Pour en finir sur ce sujet, si l'article de Luc Ferry est en complète contradiction avec la nouvelle d'Unamuno, "Mecanopolis", il faudra rappeler, outre les opinions de Melville et de Stendhal qui vont dans le même sens que celle de l'auteur catalan, que l'écrivain américain Edgar Allan Poe, n'en pense pas moins quand il dit du progrès qu'il n'est qu'une hérésie de la décrépitude (1).
Dans "l’homme qui s’enterra", Miguel de Unamuno nous parle de l’expérience de la mort dont le poète français René Daumal, dans son catéchisme, avait plus ou moins pratiqué à l'aide du tétrachlorure de carbone. Pour Unamuno la métaphysique expérimentale suffira, il aura d'ailleurs cette sentence adressée aux athées et aux nihilistes : vous n’avez d’autres outils que la logique, ainsi vivez-vous dans le noir (p47). Ce tranchant verbal est assez éloquent surtout lorsqu’il s'en prend, dans la première nouvelle, au politiquement correct. En effet, il remet à sa place un jeune écrivain dont la logorrhée est comparable à du verbiage moutonnier. C’est jubilatoire, l’auteur condamne avec véhémence, sous les traits d’un écrivain des plus influents, les platitudes littéraires bourrées de truismes et de locutions.
Ainsi Miguel de Unamuno, dans sa nouvelle, Redondo, l’habitué, conte la fraternité patriotique d'un petit groupe d'hommes dans un petit coin de café. Ce cercle d'habitués est une institution très espagnole qui se nomme la Tertulia. Et bien ce petit coin c’est la patrie de Redondo où lui-même fut consacré, par ses amis, de père de la patrie et qui, avant de mourir, avait précautionneusement légué sa fortune à la tertulia. On peut alors comprendre le relent identitaire qui s’est exprimé il y a peu en pays catalan.
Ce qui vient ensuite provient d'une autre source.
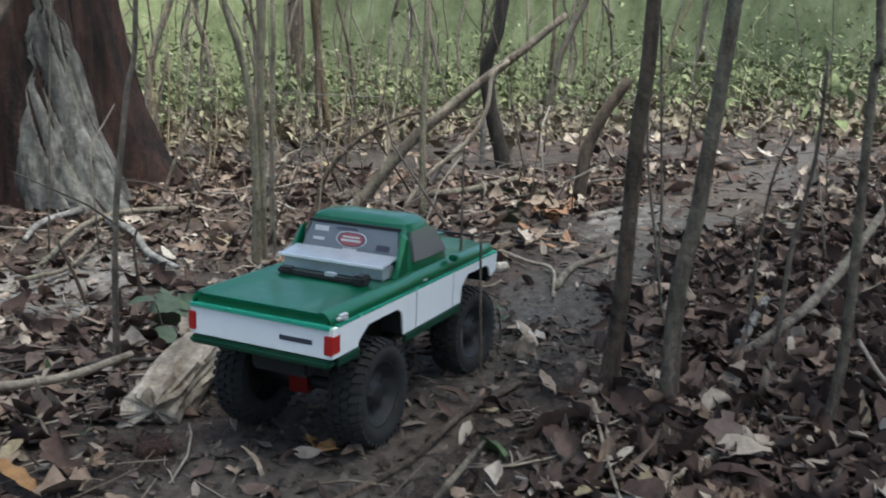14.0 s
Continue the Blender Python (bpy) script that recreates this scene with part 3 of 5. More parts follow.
standing("vine", [(3.832, 2.490, 0.013), (3.870, 2.401, 0.096), (3.922, 2.276, 0.205), (3.949, 2.214, 0.315), (3.956, 2.195, 0.425), (3.978, 2.145, 0.474)], 0.0086, 0.0065, VINE, "pale bare vine rising from the litter", "vine", 0)
standing("shoot", [(3.656, 2.727, -0.001), (3.683, 2.679, 0.111), (3.736, 2.581, 0.227), (3.799, 2.466, 0.295), (3.851, 2.371, 0.318)], 0.0083, 0.0065, BARK_DARK, "thin dark arching twig", "shoot", 0)

# sticks, roots and single leaves on the floor
lying("vine", [(0.122, 1.307, -0.328), (0.153, 1.200, -0.337), (0.159, 1.120, -0.355), (0.148, 1.039, -0.377), (0.130, 0.960, -0.385), (0.120, 0.897, -0.391), (0.100, 0.891, -0.398), (0.071, 0.913, -0.406), (0.048, 0.951, -0.409), (0.035, 1.021, -0.408), (0.053, 1.063, -0.392), (0.091, 1.093, -0.379), (0.138, 1.110, -0.363), (0.206, 1.116, -0.347)], 0.0046, 0.0032, VINE, "pale bare vine lying in a loose loop at a sapling foot", "vine")
lying("root", [(-0.029, 1.020, -0.439), (-0.003, 1.032, -0.432), (0.025, 1.053, -0.423), (0.080, 1.036, -0.405), (0.136, 1.038, -0.385), (0.155, 1.097, -0.378)], 0.0030, 0.0022, VINE, "pale knotty surface root of a young tree", "root")
lying("root", [(-0.034, 1.072, -0.440), (-0.023, 1.106, -0.437), (0.007, 1.110, -0.428), (0.066, 1.091, -0.410), (0.136, 1.118, -0.385)], 0.0036, 0.0024, VINE, "pale knotty surface root of a young tree", "root")
lying("fallen_branch", [(-0.121, 1.538, -0.457), (-0.014, 1.528, -0.431), (0.112, 1.495, -0.390), (0.216, 1.486, -0.351), (0.256, 1.594, -0.335), (0.333, 1.697, -0.303), (0.395, 1.761, -0.277), (0.444, 1.795, -0.256)], 0.0111, 0.0073, BOARD, "long weathered tan fallen branch with a crook", "branch")
lying("fallen_branch", [(0.411, 1.280, -0.278), (0.478, 1.269, -0.249), (0.518, 1.286, -0.232), (0.597, 1.330, -0.199), (0.682, 1.347, -0.165)], 0.0103, 0.0125, BARK, "thick grey-brown limb half sunk in the soil", "branch")
lying("twig", [(0.345, 0.941, -0.305), (0.372, 1.011, -0.293), (0.405, 1.101, -0.279)], 0.0026, 0.0022, BARK_DARK, "dark straight twig lying on bare soil", "twig")
lying("twig", [(0.495, 1.540, -0.238), (0.518, 1.592, -0.228), (0.543, 1.654, -0.218)], 0.0067, 0.0051, BARK, "short brown stick lying on the ground", "twig")
lying("twig", [(0.557, 1.509, -0.212), (0.596, 1.593, -0.196), (0.636, 1.695, -0.180)], 0.0056, 0.0046, BARK_DARK, "short dark stick lying on the ground", "twig")
lying("twig", [(0.285, 1.554, -0.329), (0.318, 1.576, -0.315), (0.352, 1.582, -0.301)], 0.0067, 0.0051, VINE, "short pale stick lying on the ground", "twig")
lying("twig", [(-0.574, 1.055, -0.475), (-0.452, 0.963, -0.475), (-0.355, 0.891, -0.475)], 0.0041, 0.0028, BARK, "thin brown stick among dead leaves", "twig")
lying("fallen_branch", [(-0.698, 1.197, -0.483), (-0.615, 1.227, -0.483), (-0.569, 1.255, -0.483), (-0.538, 1.293, -0.483)], 0.0081, 0.0052, DEADWOOD, "pale barkless branch piece", "branch")
lying("twig", [(-0.409, 1.109, -0.485), (-0.402, 1.151, -0.485), (-0.437, 1.232, -0.485)], 0.0051, 0.0040, DEADWOOD, "pale forked stick lying on the ground", "twig")
lying("twig", [(-0.033, 1.216, -0.428), (-0.008, 1.298, -0.421), (0.034, 1.371, -0.408)], 0.0046, 0.0039, BARK, "brown stick at a sapling foot", "twig")
lying("twig", [(-0.106, 1.288, -0.436), (-0.034, 1.252, -0.418), (0.003, 1.335, -0.408), (0.078, 1.354, -0.384)], 0.0043, 0.0034, BARK, "brown stick at a sapling foot", "twig")
lying("twig", [(0.165, 1.096, -0.377), (0.200, 1.055, -0.363), (0.235, 0.998, -0.349)], 0.0032, 0.0018, BARK, "brown rootlet lying on the ground", "root")
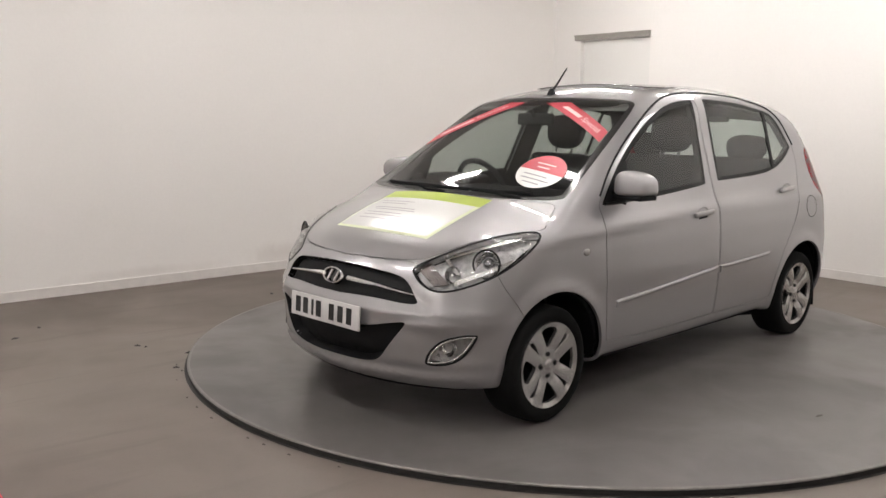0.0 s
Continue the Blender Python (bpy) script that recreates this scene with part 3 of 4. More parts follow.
def wheel_face():
    """The alloy's face: a dished plate with four wide and four narrow openings."""
    R = 0.192
    holes = []
    for k in range(4):
        a = math.pi / 2 * k
        wide = [(0.080, -5), (0.080, 5), (0.115, 14), (0.158, 19.5), (0.171, 16), (0.174, 0), (0.171, -16), (0.158, -19.5), (0.115, -14)]
        slim = [(0.072, -0.8), (0.072, 0.8), (0.120, 2.6), (0.166, 4.6), (0.172, 0), (0.166, -4.6), (0.120, -2.6)]
        for shape, turn in ((wide, a), (slim, a + math.pi / 4)):
            holes.append(rounded([(r * math.cos(turn + radians(d)), r * math.sin(turn + radians(d))) for r, d in shape], 2))
    verts = [(0.0, 0.0)] + [(r * math.cos(2 * math.pi * i / n), r * math.sin(2 * math.pi * i / n)) for r, n in ((0.03, 12), (0.055, 20), (0.08, 28), (0.11, 36), (0.14, 44), (0.178, 60), (R, 72)) for i in range(n)]
    edges = [(len(verts) - 72 + i, len(verts) - 72 + (i + 1) % 72) for i in range(72)]
    for h in holes:
        b = len(verts)
        verts += [tuple(p) for p in h]
        edges += [(b + i, b + (i + 1) % len(h)) for i in range(len(h))]
    from mathutils.geometry import delaunay_2d_cdt
    vo, _, fo, *_ = delaunay_2d_cdt([Vector(v) for v in verts], edges, [], 0, 1e-6)
    uv = np.array([tuple(v) for v in vo])
    tri = np.array([f for f in fo if len(f) == 3])
    mid = uv[tri].mean(1)
    ok = np.ones(len(tri), bool)
    for h in holes:
        ok &= ~inside(h, mid)
    tri = tri[ok]
    bm = bmesh.new()
    r = np.hypot(uv[:, 0], uv[:, 1])
    y = np.interp(r, [0, 0.035, 0.06, 0.10, 0.15, 0.176, 0.184, 0.192], [0.0, 0.0, -0.006, 0.004, 0.010, 0.006, 0.012, 0.010])
    off = np.abs((np.arctan2(uv[:, 1], uv[:, 0]) + math.pi / 4 + math.pi / 4) % (math.pi / 2) - math.pi / 4)
    spoke = np.clip((r - 0.05) / 0.03, 0, 1) * np.clip((0.184 - r) / 0.01, 0, 1)
    y = y - spoke * (0.006 * np.exp(-(off / radians(6)) ** 2) + 0.005 * np.clip((off - radians(21)) / radians(12), 0, 1))
    bv = [bm.verts.new((p[0], h, p[1])) for p, h in zip(uv, y)]
    for t in tri:
        bm.faces.new([bv[i] for i in t])
    edge = [e for e in bm.edges if len(e.link_faces) == 1]
    ext = bmesh.ops.extrude_edge_only(bm, edges=edge)
    vs = [g for g in ext["geom"] if isinstance(g, bmesh.types.BMVert)]
    bmesh.ops.translate(bm, vec=(0, -0.016, 0), verts=vs)
    return bm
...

Dans sa dernière nouvelle, Miguel de Unamuno évoque l’élégance de cette vieille terre catholique que la bruyante et toute puissante industrie viendra tout naturellement corrompre. L’auteur officialise donc ici son combat contre le libéralisme corrosif des grandes villes, qui, sous le spectacle du progrès, aliène l’homme comme l'entendait Marx. Ainsi, comme nous l'avons vu précédemment, la nouvelle intitulée Mécanopolis attestera de la disparition de l’humanité dans un monde de machines.